Test design options: keyword tests vs scripts
Most teams combine two styles:
- Keyword-driven tests (visual steps) are easy to read and maintain for mixed-skill teams.
- Scripted tests (often JavaScript or Python) provide flexibility for helpers, parameterization, data generation, and richer logging.
A pragmatic setup keeps core end-to-end flows readable in keywords, while shared helpers (login utilities, geo/IP validation, reporting) live in script libraries.
Web runs: cross-browser and mobile web emulation
Geo QA is more reliable when you execute the same scenarios in the browsers your customers actually use. This helps separate regional issues from browser-specific behavior.
For mobile web UI coverage, browser mobile emulation is useful to validate responsive layout, menus, modals, and form behavior. However, emulation does not replace network reality. For anti-bot validation, the mobile proxy (mobile ASN) is the key variable.
Data-driven geo checks
Geo validation fits naturally into a data-driven model. Instead of cloning tests per country, keep one scenario that reads a JSON/CSV row: country, proxy endpoint, expected features, currency, language, and hidden modules. Adding a new region becomes a data change, not new test code.
Implementation checklist for mobile proxies
- 1) Define the matrix: pick countries/browsers based on actual user analytics.
- 2) Isolate environments: ideally a dedicated VM per country (or at least separate browser profiles).
- 3) Validate geo at start: log IP/country/ASN and fail fast when geo is wrong.
- 4) Use sticky for e2e: keep one IP for a full flow; rotate between tests only.
- 5) Control pace: anti-bot reacts to impossible click rates; add realistic waits.

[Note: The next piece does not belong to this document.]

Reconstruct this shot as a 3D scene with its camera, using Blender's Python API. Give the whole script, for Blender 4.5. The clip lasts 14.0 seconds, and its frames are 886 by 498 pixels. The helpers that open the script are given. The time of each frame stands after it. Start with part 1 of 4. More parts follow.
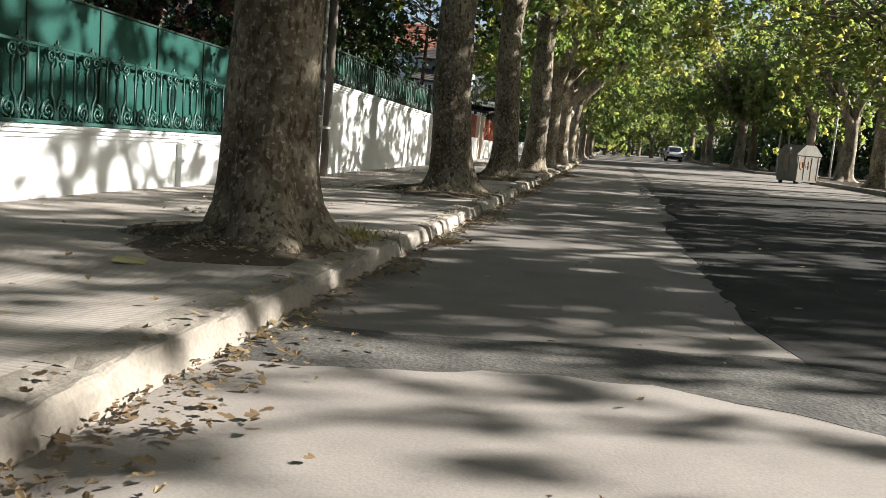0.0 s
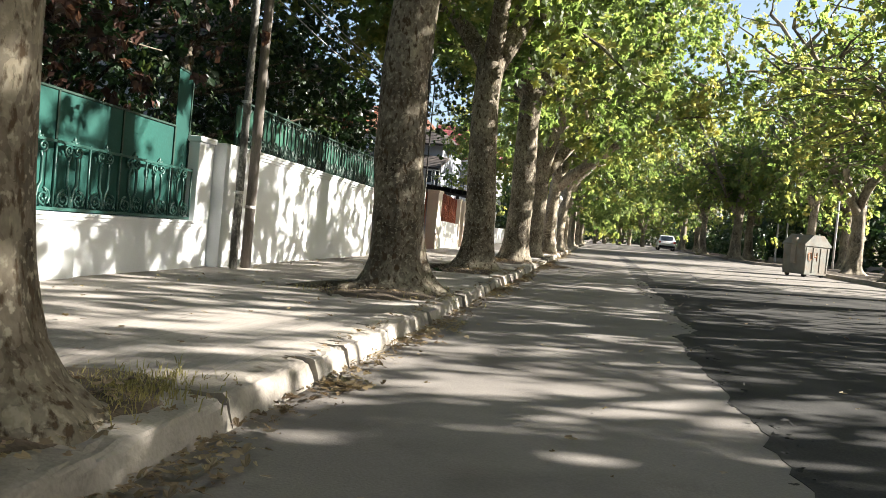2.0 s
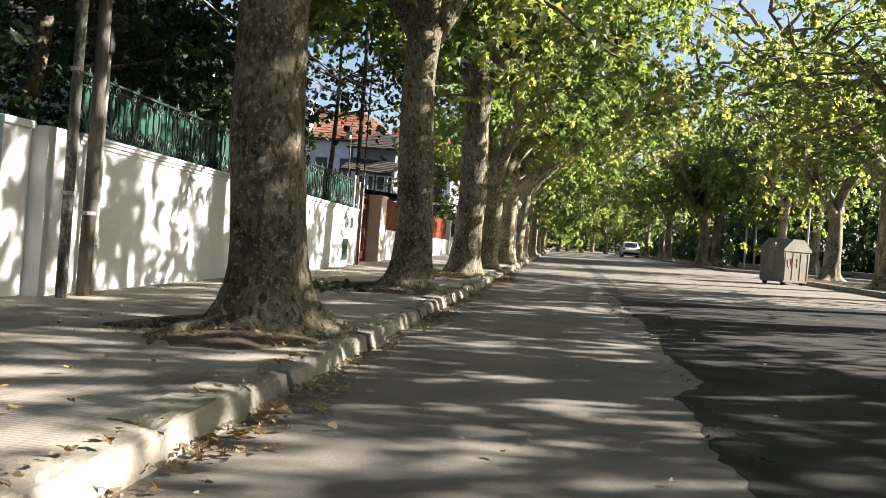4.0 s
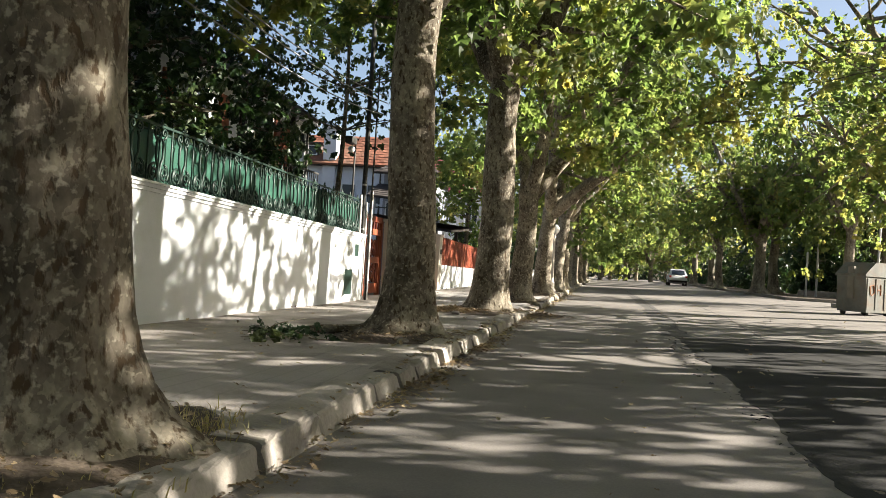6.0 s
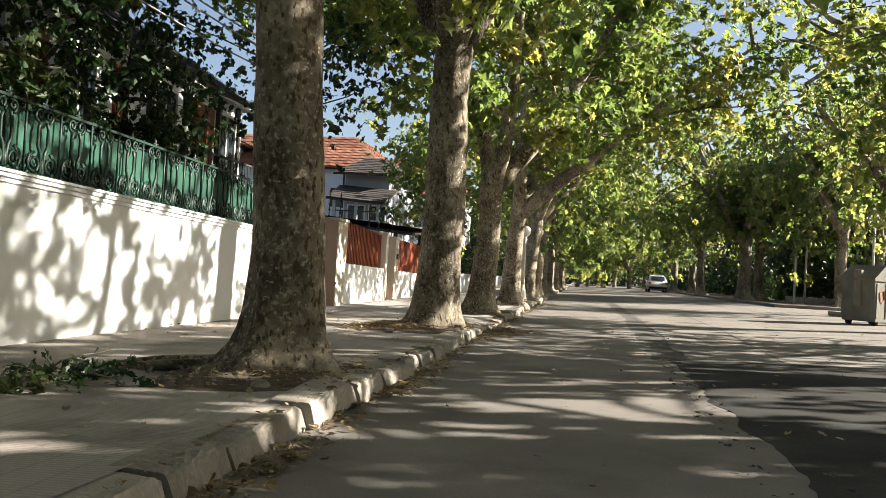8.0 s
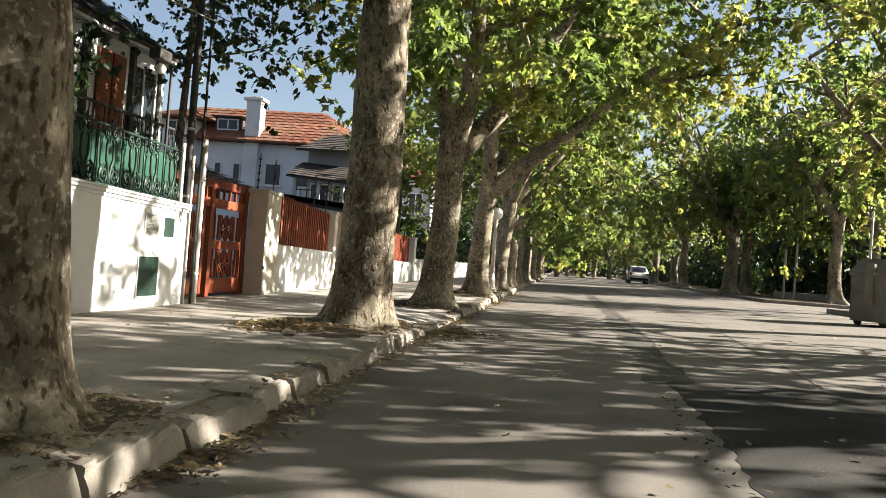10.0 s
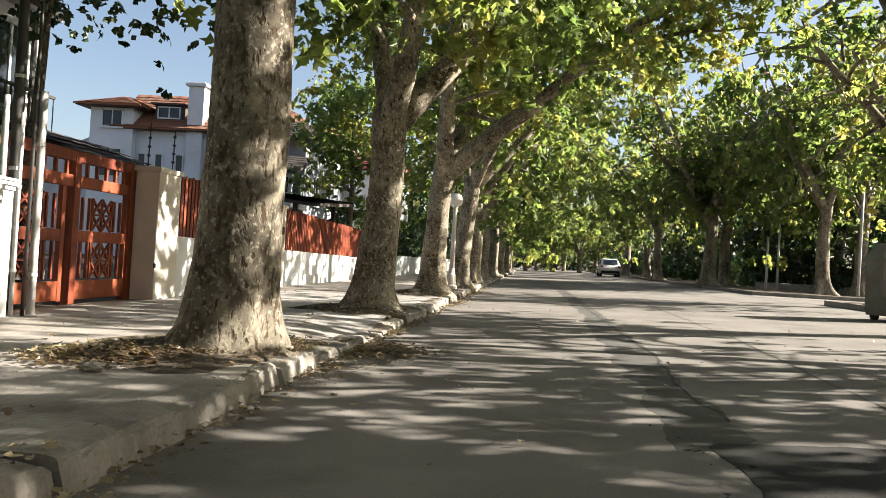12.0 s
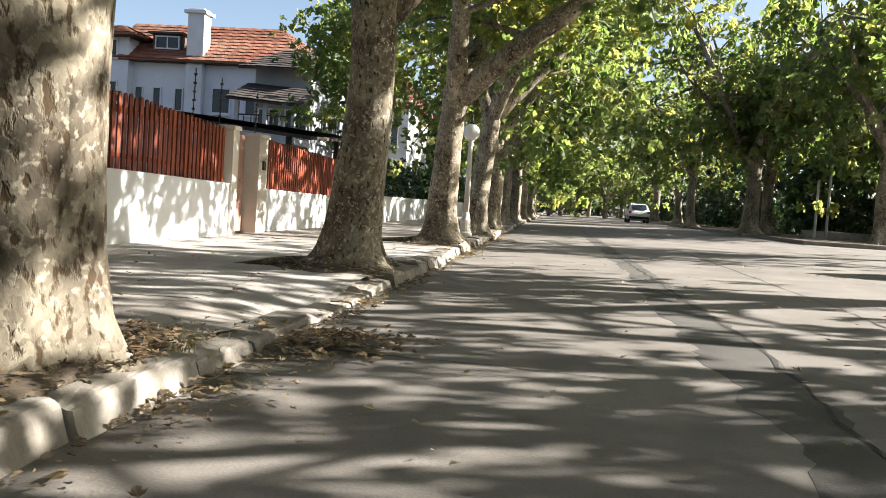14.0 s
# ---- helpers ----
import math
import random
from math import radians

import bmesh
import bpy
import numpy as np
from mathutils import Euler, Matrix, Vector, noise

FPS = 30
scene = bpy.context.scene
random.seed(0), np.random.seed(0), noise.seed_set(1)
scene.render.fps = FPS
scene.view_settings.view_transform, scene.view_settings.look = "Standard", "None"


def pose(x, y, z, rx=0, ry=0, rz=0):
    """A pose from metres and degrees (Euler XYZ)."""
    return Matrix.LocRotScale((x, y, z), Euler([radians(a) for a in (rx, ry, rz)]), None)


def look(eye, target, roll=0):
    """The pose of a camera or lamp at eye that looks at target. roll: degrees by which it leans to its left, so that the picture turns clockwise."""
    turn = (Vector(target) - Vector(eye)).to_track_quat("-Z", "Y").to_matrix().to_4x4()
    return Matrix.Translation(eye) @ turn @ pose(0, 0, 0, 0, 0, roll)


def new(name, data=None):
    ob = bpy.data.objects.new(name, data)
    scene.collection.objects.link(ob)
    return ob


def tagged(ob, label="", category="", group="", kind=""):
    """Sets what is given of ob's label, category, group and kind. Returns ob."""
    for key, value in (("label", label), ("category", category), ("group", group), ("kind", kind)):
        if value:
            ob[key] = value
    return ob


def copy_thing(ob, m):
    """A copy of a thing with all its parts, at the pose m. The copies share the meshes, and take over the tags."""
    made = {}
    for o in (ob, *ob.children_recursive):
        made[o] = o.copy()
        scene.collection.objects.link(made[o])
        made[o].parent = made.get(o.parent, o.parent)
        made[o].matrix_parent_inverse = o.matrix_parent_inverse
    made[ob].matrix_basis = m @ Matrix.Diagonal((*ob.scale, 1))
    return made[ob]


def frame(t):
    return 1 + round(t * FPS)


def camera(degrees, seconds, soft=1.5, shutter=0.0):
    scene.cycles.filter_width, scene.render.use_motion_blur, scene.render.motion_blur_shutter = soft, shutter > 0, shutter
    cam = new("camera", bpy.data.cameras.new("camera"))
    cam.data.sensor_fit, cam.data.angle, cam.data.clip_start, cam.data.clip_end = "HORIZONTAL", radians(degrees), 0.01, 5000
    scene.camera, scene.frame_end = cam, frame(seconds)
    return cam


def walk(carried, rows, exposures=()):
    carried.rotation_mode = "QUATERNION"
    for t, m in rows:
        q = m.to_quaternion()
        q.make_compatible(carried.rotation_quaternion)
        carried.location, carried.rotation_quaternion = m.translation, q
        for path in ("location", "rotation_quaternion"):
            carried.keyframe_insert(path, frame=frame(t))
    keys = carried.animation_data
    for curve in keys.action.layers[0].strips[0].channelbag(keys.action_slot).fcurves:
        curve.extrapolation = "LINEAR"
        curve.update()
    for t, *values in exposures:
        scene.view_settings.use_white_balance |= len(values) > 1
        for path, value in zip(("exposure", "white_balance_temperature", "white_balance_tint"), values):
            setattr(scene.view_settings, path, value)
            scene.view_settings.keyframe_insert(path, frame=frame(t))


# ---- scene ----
cam = camera(55.4, 14.0, soft=0.75)
METRES, EYE, TILT, LEAN, TURN = 23.0, 1.06, 0.0, 0.0, 10.4
ROWS = [
    (0.0, 0.0, 0.0, 0.0, 0.65, -7.74, -4.8),
    (0.5, 0.0052, 0.037, -0.0006, -1.31, -6.85, -6.41),
    (1.0, 0.0118, 0.0719, -0.0006, -2.45, -5.99, -5.07),
    (1.5, 0.0168, 0.1039, -0.0014, -0.72, -2.85, -5.23),
    (2.0, 0.0237, 0.1403, -0.0008, 0.07, -1.81, -5.33),
    (2.5, 0.0307, 0.1697, -0.0016, 2.66, -1.75, -6.07),
    (3.0, 0.0359, 0.2082, -0.0024, 3.46, -2.49, -4.95),
    (3.5, 0.0445, 0.2434, -0.0014, -0.11, -1.96, -4.65),
    (4.0, 0.05, 0.2777, 0.0001, -2.4, -0.94, -4.46),
    (6.5, 0.0804, 0.4628, -0.0015, 0.68, 1.07, -3.51),
    (7.0, 0.0869, 0.4987, -0.0027, 0.32, 1.29, -3.39),
    (7.5, 0.0949, 0.5353, -0.0019, -0.65, 1.65, -2.98),
    (10.0, 0.1331, 0.7024, -0.001, -2.39, 0.75, -4.42),
    (10.5, 0.139, 0.7397, -0.0023, -2.34, 0.94, -4.34),
    (11.0, 0.1463, 0.7746, -0.0025, -4.0, 0.91, -3.74),
    (11.5, 0.1525, 0.811, -0.0033, -4.02, 0.76, -3.99),
    (12.0, 0.1592, 0.8435, -0.0029, -4.47, 0.64, -3.42),
    (12.5, 0.1648, 0.8766, -0.0043, -4.47, -0.15, -4.56),
    (13.0, 0.1712, 0.9118, -0.0051, -4.57, -4.66, -3.11),
    (13.5, 0.1755, 0.9451, -0.0055, -3.82, -3.16, -3.5),
    (14.0, 0.18, 0.9825, -0.0046, -2.93, -3.23, -3.83),
]
walk(cam, [(t, pose(0, 0, EYE, TILT, LEAN, TURN) @ pose(METRES * x, METRES * y, METRES * z, 90 + pitch, roll, yaw)) for t, x, y, z, yaw, pitch, roll in ROWS],
     exposures=[(0.0, 1.8, 6600, 9), (1.0, 2.3, 6700, 9), (2.0, 2.45, 6700, 9), (3.0, 2.12, 6900, 9), (4.0, 2.2, 6900, 9), (7.0, 2.12, 7000, 9), (10.5, 2.03, 7100, 9), (12.5, 2.18, 6900, 9), (14.0, 2.25, 6700, 9)])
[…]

- 6) Capture artifacts: screenshots/logs plus network attributes in the report.
Anti-bot perspective
IP is only one signal. Interaction rate, repeated patterns, profile cleanliness, and headers can also trigger risk controls. The QA goal is not to “bypass” protection, but to ensure legitimate users are not blocked. Design runs to look like normal usage rather than maximizing speed.